• Instructions to follow
Give the count of lines in the data that include "rows", with no other words.

• Information provided
-*-
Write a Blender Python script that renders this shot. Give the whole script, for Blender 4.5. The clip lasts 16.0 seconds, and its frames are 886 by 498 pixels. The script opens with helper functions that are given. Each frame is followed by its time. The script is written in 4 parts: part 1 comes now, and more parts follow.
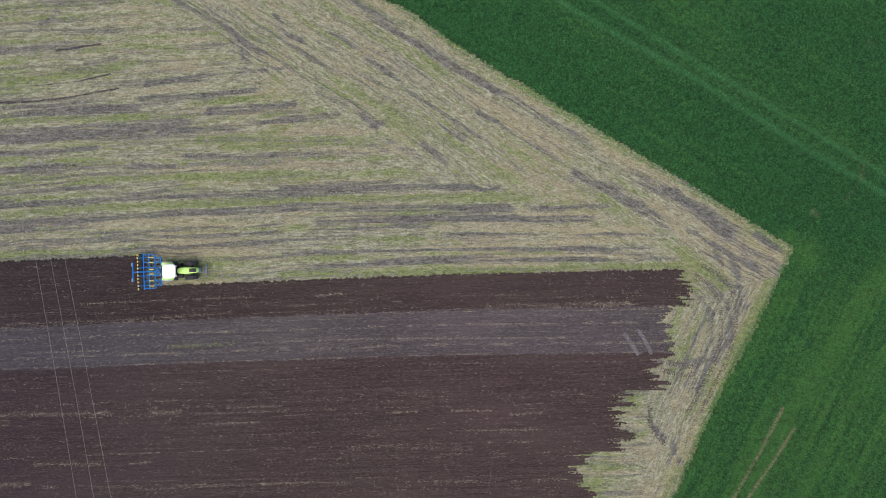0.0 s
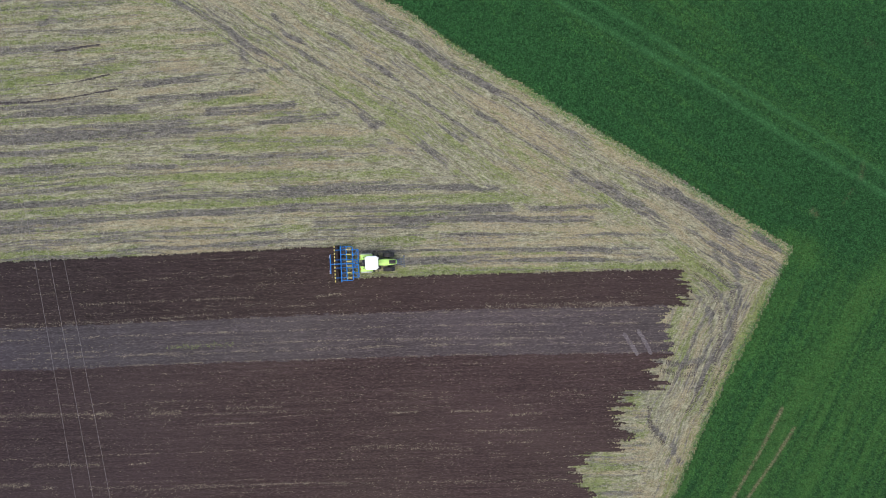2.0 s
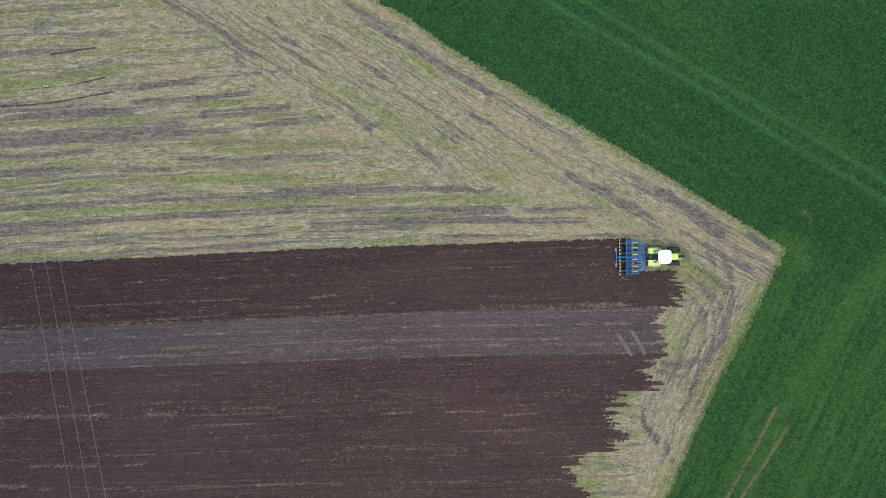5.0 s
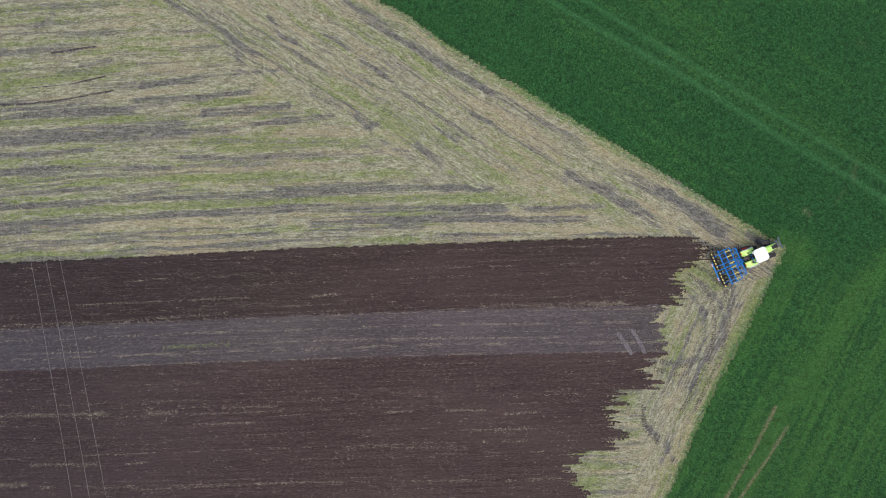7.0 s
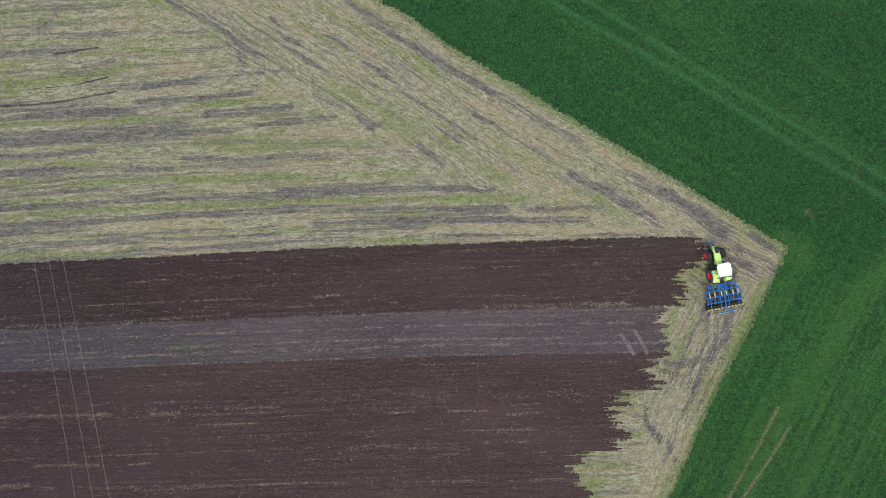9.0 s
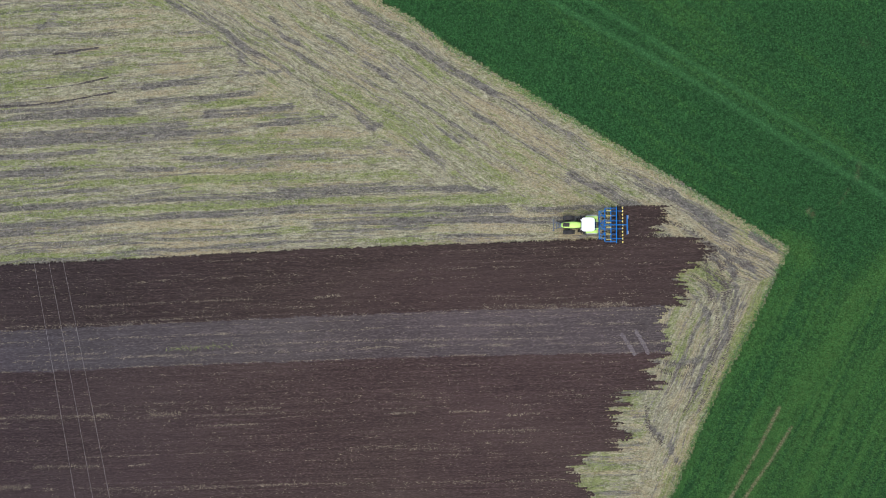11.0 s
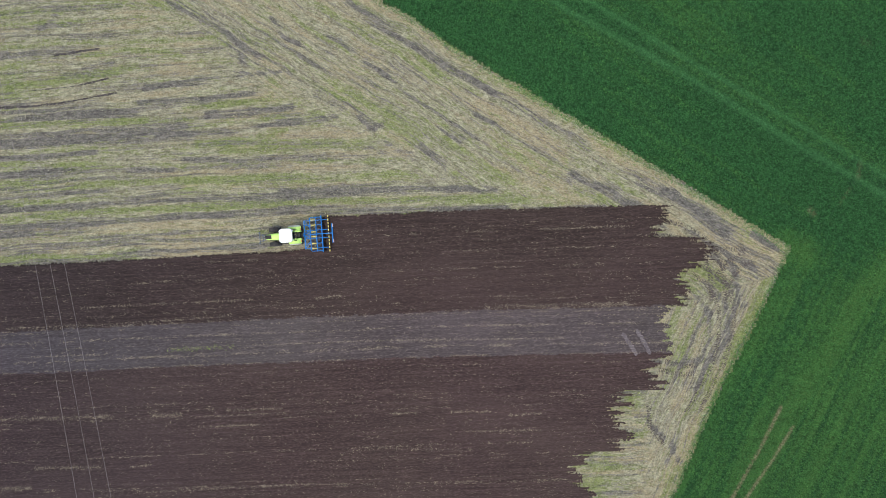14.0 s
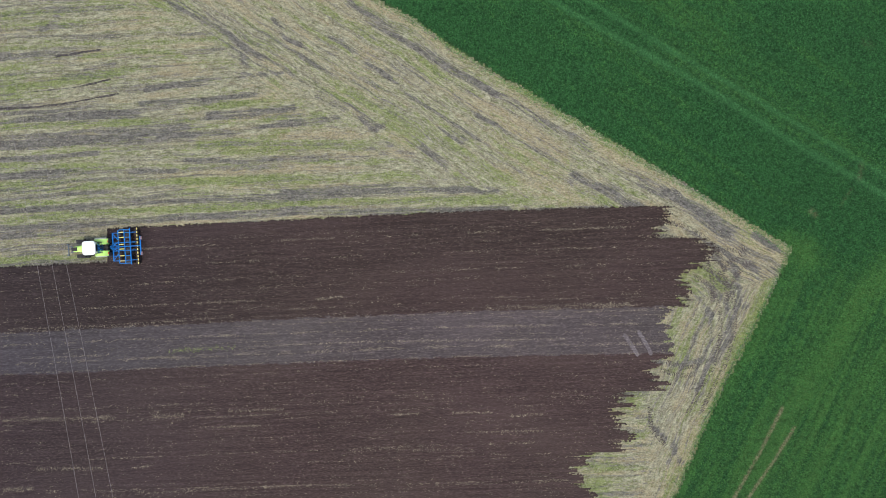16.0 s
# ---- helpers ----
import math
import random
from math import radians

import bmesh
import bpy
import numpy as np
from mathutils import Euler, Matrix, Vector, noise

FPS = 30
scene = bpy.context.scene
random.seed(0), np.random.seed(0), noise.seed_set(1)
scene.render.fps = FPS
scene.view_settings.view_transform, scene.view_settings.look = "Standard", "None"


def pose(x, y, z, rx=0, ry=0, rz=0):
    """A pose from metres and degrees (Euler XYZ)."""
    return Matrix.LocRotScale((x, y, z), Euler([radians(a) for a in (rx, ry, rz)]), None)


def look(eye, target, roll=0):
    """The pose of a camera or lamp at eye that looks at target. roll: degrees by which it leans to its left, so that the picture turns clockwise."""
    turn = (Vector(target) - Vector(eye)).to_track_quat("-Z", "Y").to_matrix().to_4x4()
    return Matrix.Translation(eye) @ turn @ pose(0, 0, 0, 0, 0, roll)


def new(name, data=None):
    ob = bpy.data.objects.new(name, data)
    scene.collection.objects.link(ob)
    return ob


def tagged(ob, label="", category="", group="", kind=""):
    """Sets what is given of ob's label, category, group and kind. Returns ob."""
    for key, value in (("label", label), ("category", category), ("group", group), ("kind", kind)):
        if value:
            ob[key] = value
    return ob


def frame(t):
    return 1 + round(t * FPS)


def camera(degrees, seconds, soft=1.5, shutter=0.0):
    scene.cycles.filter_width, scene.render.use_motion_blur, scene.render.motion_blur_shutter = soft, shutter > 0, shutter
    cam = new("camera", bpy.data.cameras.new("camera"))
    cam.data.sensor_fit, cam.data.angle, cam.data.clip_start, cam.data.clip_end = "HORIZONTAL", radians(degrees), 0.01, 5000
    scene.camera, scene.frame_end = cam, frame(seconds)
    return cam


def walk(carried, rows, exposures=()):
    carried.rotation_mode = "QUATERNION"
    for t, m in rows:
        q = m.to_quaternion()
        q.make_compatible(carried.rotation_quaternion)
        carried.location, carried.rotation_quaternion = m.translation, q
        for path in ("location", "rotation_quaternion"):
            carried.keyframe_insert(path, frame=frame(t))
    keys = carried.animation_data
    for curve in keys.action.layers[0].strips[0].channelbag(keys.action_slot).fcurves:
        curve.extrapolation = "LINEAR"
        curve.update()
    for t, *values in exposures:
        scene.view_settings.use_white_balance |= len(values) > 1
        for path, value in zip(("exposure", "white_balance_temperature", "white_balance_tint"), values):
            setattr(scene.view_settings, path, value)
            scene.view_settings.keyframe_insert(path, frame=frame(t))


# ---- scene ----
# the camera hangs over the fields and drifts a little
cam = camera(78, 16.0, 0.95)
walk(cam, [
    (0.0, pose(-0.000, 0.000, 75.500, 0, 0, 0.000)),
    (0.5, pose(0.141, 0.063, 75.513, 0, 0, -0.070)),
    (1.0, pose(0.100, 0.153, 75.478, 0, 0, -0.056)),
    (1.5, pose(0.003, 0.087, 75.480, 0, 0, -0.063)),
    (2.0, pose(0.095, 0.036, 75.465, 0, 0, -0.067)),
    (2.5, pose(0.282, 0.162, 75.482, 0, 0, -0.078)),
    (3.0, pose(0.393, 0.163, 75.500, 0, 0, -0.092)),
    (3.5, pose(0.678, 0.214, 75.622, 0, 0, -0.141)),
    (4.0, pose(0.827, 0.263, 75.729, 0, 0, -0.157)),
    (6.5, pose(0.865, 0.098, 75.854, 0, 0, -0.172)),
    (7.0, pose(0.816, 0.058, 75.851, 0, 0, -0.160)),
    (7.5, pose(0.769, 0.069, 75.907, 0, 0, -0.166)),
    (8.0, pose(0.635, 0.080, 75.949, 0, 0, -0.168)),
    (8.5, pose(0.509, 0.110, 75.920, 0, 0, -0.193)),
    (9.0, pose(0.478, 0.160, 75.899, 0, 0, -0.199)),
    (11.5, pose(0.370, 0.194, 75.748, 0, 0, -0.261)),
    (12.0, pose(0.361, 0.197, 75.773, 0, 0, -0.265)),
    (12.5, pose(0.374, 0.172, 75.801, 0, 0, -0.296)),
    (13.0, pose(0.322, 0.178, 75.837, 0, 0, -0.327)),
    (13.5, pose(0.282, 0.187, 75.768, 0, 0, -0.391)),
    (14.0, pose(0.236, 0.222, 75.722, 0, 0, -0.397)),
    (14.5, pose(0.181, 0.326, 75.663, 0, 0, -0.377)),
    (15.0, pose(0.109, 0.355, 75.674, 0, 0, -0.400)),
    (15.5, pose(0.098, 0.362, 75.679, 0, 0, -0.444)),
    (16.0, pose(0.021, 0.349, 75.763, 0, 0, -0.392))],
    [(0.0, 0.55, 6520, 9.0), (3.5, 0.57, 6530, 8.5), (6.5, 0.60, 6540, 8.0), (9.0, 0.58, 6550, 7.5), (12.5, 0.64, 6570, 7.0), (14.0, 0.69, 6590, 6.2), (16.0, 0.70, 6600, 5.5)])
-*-
• The output
2